Devrons-nous subir la même humiliation que l’Autriche, qui a été obligée de modifier sa loi de finances au nom de la discipline budgétaire collective sous la menace d’une sanction équivalent à 0,2 % du PIB ?
Échec aussi car les dépenses publiques sont en hausse d’un point par rapport à 2012. En 2014, elles représentent 57,7 % du PIB, soit environ 1 200 milliards. Elles ont atteint leur niveau record depuis plus de cinquante ans. Cette situation rend impossible toute diminution de nos déficits publics et, par conséquent, de notre dette.
Échec encore car, pour la première fois, la dette publique française franchit la barre des 2 000 milliards d’euros. Rapportée à la richesse nationale elle s’élève à 95,1 % du PIB. Désormais c’est une dette dépassant les 100 % du PIB qui se profile.
Les mesures proposées dans ce projet de loi de finances 2015 relèvent du trompe l’oeil.
La preuve : la suppression de la première tranche d’imposition sur le revenu, celle qui s’applique à la fraction des revenus comprise entre 6 011 et 11 991 euros par part. Neuf millions de ménages seront donc moins imposés. Toutefois, pour compenser la suppression de la première tranche, vous avez choisi d’abaisser de 11 991 à 9 690 euros le seuil de la tranche d’imposition à 14 %. Dans les faits, cela signifie que, pour les ménages modestes, une très légère augmentation de revenu se traduira par une augmentation significative de l’impôt, le phénomène étant manifestement voué à s’amplifier en 2016 sur l’imposition des revenus de 2015.
Depuis 2012, le rendement de l’IRPP a en gros progressé de 10 milliards. À travers ce budget, vous proposez aujourd’hui de diminuer ses recettes de 3,2 milliards en supprimant la tranche à 5,5 %.

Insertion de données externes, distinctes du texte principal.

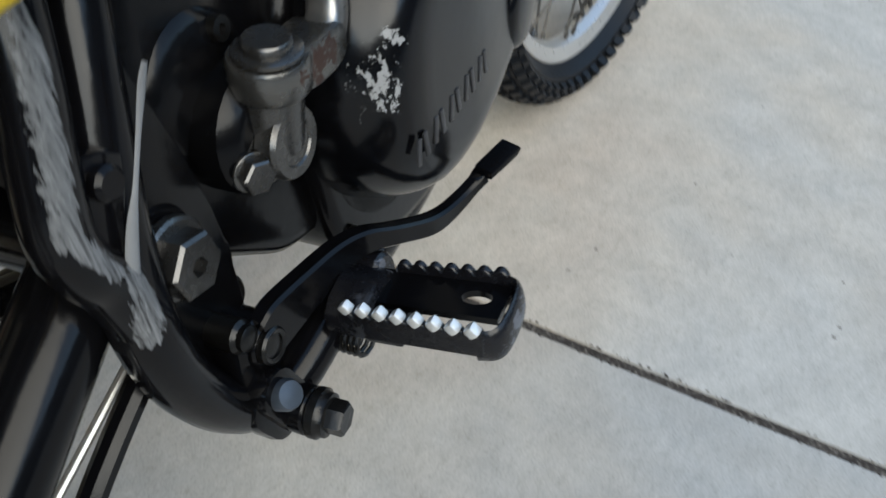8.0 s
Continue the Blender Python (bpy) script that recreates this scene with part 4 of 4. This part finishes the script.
def fin(cx, cz, half, width, thick, tilt=TILT):
    """One cooling fin: a rounded plate with a thinner edge."""
    n = 40
    rows = []
    for grow, h in ((-0.03, -thick * 0.5), (-0.0015, -thick * 0.4), (0.0, -thick * 0.15), (0.0, thick * 0.25), (-0.0015, thick * 0.5), (-0.03, thick * 0.7)):
        loop = []
        for k in range(n):
            a = 2 * math.pi * k / n
            c, s = math.cos(a), math.sin(a)
            u = math.copysign(abs(c) ** (0.62 if c > 0 else 0.92), c) * (half + grow)
            v = math.copysign(abs(s) ** (0.62 if c > 0 else 0.85), s) * (width + grow)
            loop.append(Vector((cx + u * math.cos(tilt) - h * math.sin(tilt), v, cz + u * math.sin(tilt) + h * math.cos(tilt))))
        rows.append(loop)
    bm = loft(rows)
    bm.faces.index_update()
    # edges keep the first material; flat faces go dark, painting shade into the gaps
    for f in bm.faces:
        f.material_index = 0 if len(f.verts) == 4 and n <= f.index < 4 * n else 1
    return bm


# the barrel is dark too, so the shade behind the fins is in its colour
barrel = part("cylinder", rod((0.772, 0, 0.55), (0.80, 0, 0.735), 0.056, 36), SOOT_SHADE, bike, "grey alloy engine cylinder with cooling fins")
FINS = [(0.700, 0.832, 0.583), (0.690, 0.840, 0.600), (0.678, 0.848, 0.6175), (0.668, 0.857, 0.636), (0.655, 0.866, 0.6555), (0.645, 0.871, 0.6745), (0.638, 0.878, 0.693)]
for x0, x1, z in FINS:
    cx = (x0 + x1) / 2
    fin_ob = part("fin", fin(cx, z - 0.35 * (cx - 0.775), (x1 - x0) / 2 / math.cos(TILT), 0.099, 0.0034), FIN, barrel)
    fin_ob.data.materials.append(SOOT_SHADE)
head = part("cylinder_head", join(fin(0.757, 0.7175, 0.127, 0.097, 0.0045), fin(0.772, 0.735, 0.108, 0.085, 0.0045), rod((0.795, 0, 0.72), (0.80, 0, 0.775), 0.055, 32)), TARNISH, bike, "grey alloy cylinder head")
head.data.materials.append(SOOT_SHADE)
part("head_fin", fin(0.79, 0.755, 0.088, 0.075, 0.0045), TARNISH, head).data.materials.append(SOOT_SHADE)
part("head_casting", prism([(0.67, 0.745), (0.69, 0.765), (0.73, 0.775), (0.78, 0.77), (0.76, 0.735), (0.72, 0.722), (0.69, 0.728)], -0.058, 0.05, 0.006, 3), TARNISH, head, "tarnished alloy side of the head")
part("head_plate", prism([(0.724, 0.7345), (0.733, 0.748), (0.744, 0.757), (0.760, 0.760), (0.79, 0.758), (0.829, 0.752), (0.858, 0.742), (0.872, 0.731), (0.878, 0.718), (0.877, 0.700), (0.872, 0.684), (0.867, 0.676), (0.859, 0.6765), (0.83, 0.687), (0.80, 0.699), (0.76, 0.717)], -0.107, -0.05, 0.0035), PLATE, head, "flat grey cast side of the head")
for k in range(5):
    part("head_rib", block((0.70 + 0.028 * k, 0.0, 0.764 - 0.0075 * k), (0.006, 0.13, 0.024), 0.0025, (0, 18, 0)), SOOT_SHADE, head)
part("spark_plug", rod((0.80, 0.0, 0.77), (0.81, 0.0, 0.83), 0.011, 14), SOFT_RUBBER, head)
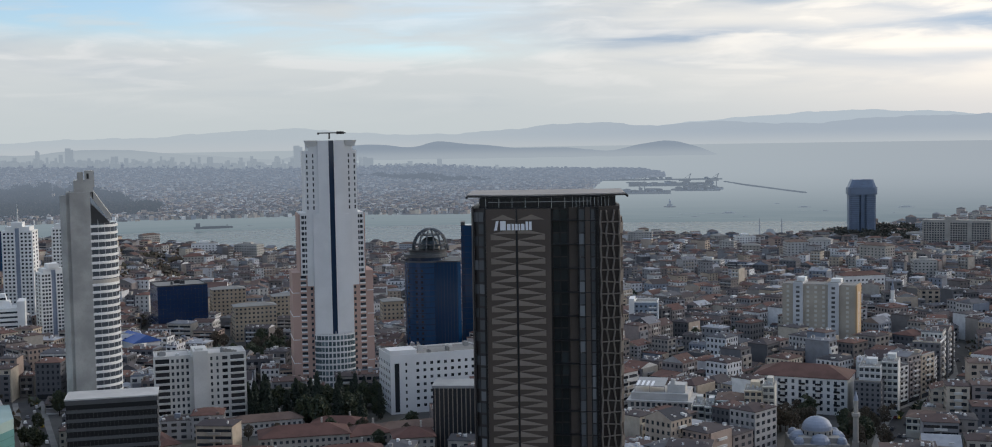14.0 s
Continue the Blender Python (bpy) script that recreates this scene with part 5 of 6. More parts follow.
    part("poster", Solid().box(-8.5, -0.5, -71.5, -70.9, 14, 21), SIGN, t, "white and magenta poster"), part("poster_patch", Solid().box(-7.8, -4, -71.7, -71.4, 15, 20.4), MAGENTA, t)
    # white framed front with a blue sign beside the drum
    part("front", Solid().prism([(-62, -66), (-14, -66), (-9, -56), (-9, -30), (-62, -30)], 0, 22), TEAL, t)
    part("front_glass", Solid().box(-60, -16, -66.5, -65.8, 2, 18.5), NAVY_BLUE, t, "blue glass shop front")
    for i in range(9):
        part("front_post", Solid().box(-60 + i * 5.4, -59.2 + i * 5.4, -67, -65.6, 0, 22.5), WHITE_PAINT, t)
    part("portal", Solid().box(-36, -21, -68.5, -62, 0, 30), WHITE_PAINT, t, "white portal frame"), part("portal_glass", Solid().box(-33.2, -23.8, -68.8, -68, 0, 25.5), NAVY_GLASS, t)
    s = part("sign", Solid().box(-34.5, -22.5, -69.2, -68.6, 26.5, 30.6), SIGN_BLUE, t, "blue sign of plain bars")
    for i in range(5):
        part("sign_bar", Solid().box(-33.6 + i * 2.2, -32.2 + i * 2.2, -69.5, -69.1, 27.4, 29.9), SIGN_PALE_BLUE, s)
    part("portal_arm", Solid().add([(-18, -66, 22), (-15, -66, 22), (-15, -40, 26), (-18, -40, 26), (-18, -66, 31), (-15, -66, 31), (-15, -40, 33), (-18, -40, 33)],
                                   [(0, 1, 5, 4), (1, 2, 6, 5), (2, 3, 7, 6), (3, 0, 4, 7), (4, 5, 6, 7)]), WHITE_PAINT, t, "white sloping arm")
    part("portal_arm", Solid().add([(-44, -66, 22), (-41, -66, 22), (-41, -40, 26), (-44, -40, 26), (-44, -66, 30), (-41, -66, 30), (-41, -40, 32), (-44, -40, 32)],
                                   [(0, 1, 5, 4), (1, 2, 6, 5), (2, 3, 7, 6), (3, 0, 4, 7), (4, 5, 6, 7)]), WHITE_PAINT, t, "white sloping arm")
    part("sloped_glass", Solid().add([(-31, -60, 30), (-25, -60, 30), (-23, -36, 36), (-29, -36, 36), (-31, -60, 27), (-29, -36, 27), (-25, -60, 27), (-23, -36, 27)], [(0, 1, 2, 3), (4, 0, 3, 5), (1, 6, 7, 2), (4, 6, 1, 0), (2, 7, 5, 3)]), STEEL, t, "sloped pale glass roof")
    # round court on the roof
    for i in range(14):
        a0, a1 = math.pi * (0.9 + i / 14 * 1.1), math.pi * (0.9 + (i + 1) / 14 * 1.1)
        part("court_wall", Solid().prism([(-10 + 13 * math.cos(a0), -34 + 13 * math.sin(a0)), (-10 + 13 * math.cos(a1), -34 + 13 * math.sin(a1)), (-10 + 12.4 * math.cos(a1), -34 + 12.4 * math.sin(a1)), (-10 + 12.4 * math.cos(a0), -34 + 12.4 * math.sin(a0))], 26, 31.5), MALL_STONE, t)
    # plant on the roofs
    plant(t, -8, 20, -28, 6, 28.3, 14, 41, None), plant(t, -70, 20, 0, 42, 26.6, 60, 42), plant(t, -60, 36, 75, 115, 22.4, 36, 43), plant(t, -10, 34, 12, 56, 26.2, 44, 44)
    for i in range(16):
        x, y = rnd.uniform(-60, 30), rnd.uniform(-30, 100)
        ln = rnd.uniform(6, 20)
        part("duct", Solid().bar((x, y, 27.6), (x + ln * rnd.choice((0, 1)), y + ln, 27.6), 0.55, 6), STEEL, t)
    for i in range(13):
        x, y, w, d = rnd.uniform(-6, 22), rnd.uniform(-30, 2), rnd.uniform(2.4, 6), rnd.uniform(2, 4)
        part("roof_unit", Solid().prism([(x, y), (x + w, y), (x + w, y + d), (x, y + d)], 28.4, 30 + rnd.uniform(0, 1.6), rnd.uniform(0.7, 1.0)).tube(x + w / 2, y + d / 2, min(w, d) * 0.4, 30, 31.4 + rnd.uniform(0, 0.8), 10), rnd.choice((GREY_METAL, STEEL, MALL_STONE)), t)
    for i in range(5):
        part("fan", Solid().tube(-3 + i * 5.2, -10 - (i % 2) * 8, 2.3, 28.4, 30.2, 10, 0.8), GREY_METAL, t)
    # taller plant rooms, black slabs imitating shadow gaps and ridged lights crowd the deck
    for i in range(64):
        x, y = rnd.uniform(-66, 20), rnd.uniform(-4, 108)
        if -44 < x < -2 and 38 < y < 76:
            continue
        z = 27 if y < 58 else 22
        w, d, h = rnd.uniform(3, 10), rnd.uniform(2.5, 8), rnd.uniform(1.6, 4.6)
        kind = i % 4
        if kind == 0:
            part("dark_well", Solid().box(x, x + w, y, y + d, z - 0.5, z + 0.5), BLACK_GLASS, t)
        elif kind == 1:
            part("ridge_light", Solid().add([(x, y, z), (x + w, y, z), (x + w, y + d, z), (x, y + d, z), (x, y + d / 2, z + h), (x + w, y + d / 2, z + h)], [(0, 1, 5, 4), (1, 2, 5), (2, 3, 4, 5), (3, 0, 4)]), rnd.choice((STEEL, SKY_GLASS, GREY_METAL)), t)
        else:
            part("plant_room", Solid().box(x, x + w, y, y + d, z, z + h).box(x - 0.2, x + w + 0.2, y - 0.2, y + d + 0.2, z + h, z + h + 0.25), rnd.choice((MALL_STONE, ROOF_GREY, GREY_METAL, WHITE_PAINT, ROOF_PALE)), t)
    # parapets and stepped walls that cut up the deck
    for i in range(34):
        x, y, ln = rnd.uniform(-68, 24), rnd.uniform(8, 108), rnd.uniform(8, 26)
        z = 27 if y < 58 else 22
        h = rnd.uniform(1.0, 3.2)
        if i % 2:
            part("parapet", Solid().box(x, x + ln * 0.8, y, y + 0.6, z, z + h), MALL_STONE, t)
        else:
            part("parapet", Solid().box(x, x + 0.6, y, y + ln, z, z + h), MALL_STONE, t)
    for i in range(16):
        x, y, w, d = rnd.uniform(-66, 18), rnd.uniform(74, 108), rnd.uniform(4, 12), rnd.uniform(3, 9)
        part("roof_shed", Solid().prism([(x, y), (x + w, y), (x + w, y + d), (x, y + d)], 22, 24 + rnd.uniform(0.5, 3), rnd.uniform(0.6, 1.0)), rnd.choice((STEEL, MALL_STONE, ROOF_GREY, WHITE_PAINT)), t)
    front_row = {"drum", "drum_glass", "drum_roof", "drum_parapet", "drum_band", "poster", "poster_patch", "front", "front_glass", "front_post", "portal", "portal_glass", "sign", "portal_arm", "sloped_glass", "court_wall"}
    for c in t.children:
        if c.name.split(".")[0] in front_row:
            c.location.y += 31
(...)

Par ailleurs, on nous annonce une augmentation nette de 600 millions d’euros des recettes de l’impôt sur le revenu.
Donc, compte tenu des 3,2 milliards d’euros – coût de la suppression de la première tranche – la fiscalité des ménages progressera en fait de 3,8 milliards d’euros en 2015.
De plus, cette suppression est contrebalancée par de nouvelles hausses d’impôts : alourdissement de la fiscalité sur le diesel, montée en puissance de la taxe carbone, relèvement des cotisations retraite, hausse de la contribution au service public de l’électricité, augmentation de la redevance télé. La liste est longue et non exhaustive.
Pour résumer, monsieur le ministre, la suppression de la première tranche d’imposition sur le revenu aura un double effet : renforcer l’hyper-concentration de l’impôt sur le revenu ; faire porter davantage l’effort fiscal sur les classes moyennes – ce que vous refusez de voir.
Monsieur le ministre, à travers ce budget, vous demandez aux contribuables, aux entreprises, aux collectivités territoriales, aux chambres consulaires de la rigueur et des efforts alors que l’État est incapable de s’appliquer de telles contraintes car aucune réforme structurelle efficiente n’a été engagée.
Ce n’est pas aux Français de payer le prix de vos erreurs ou de votre négligence.
En conclusion, je ne peux évidemment soutenir ce budget qui souffre d’impréparation, d’absence d’anticipation, d’iniquité et d’irréalisme.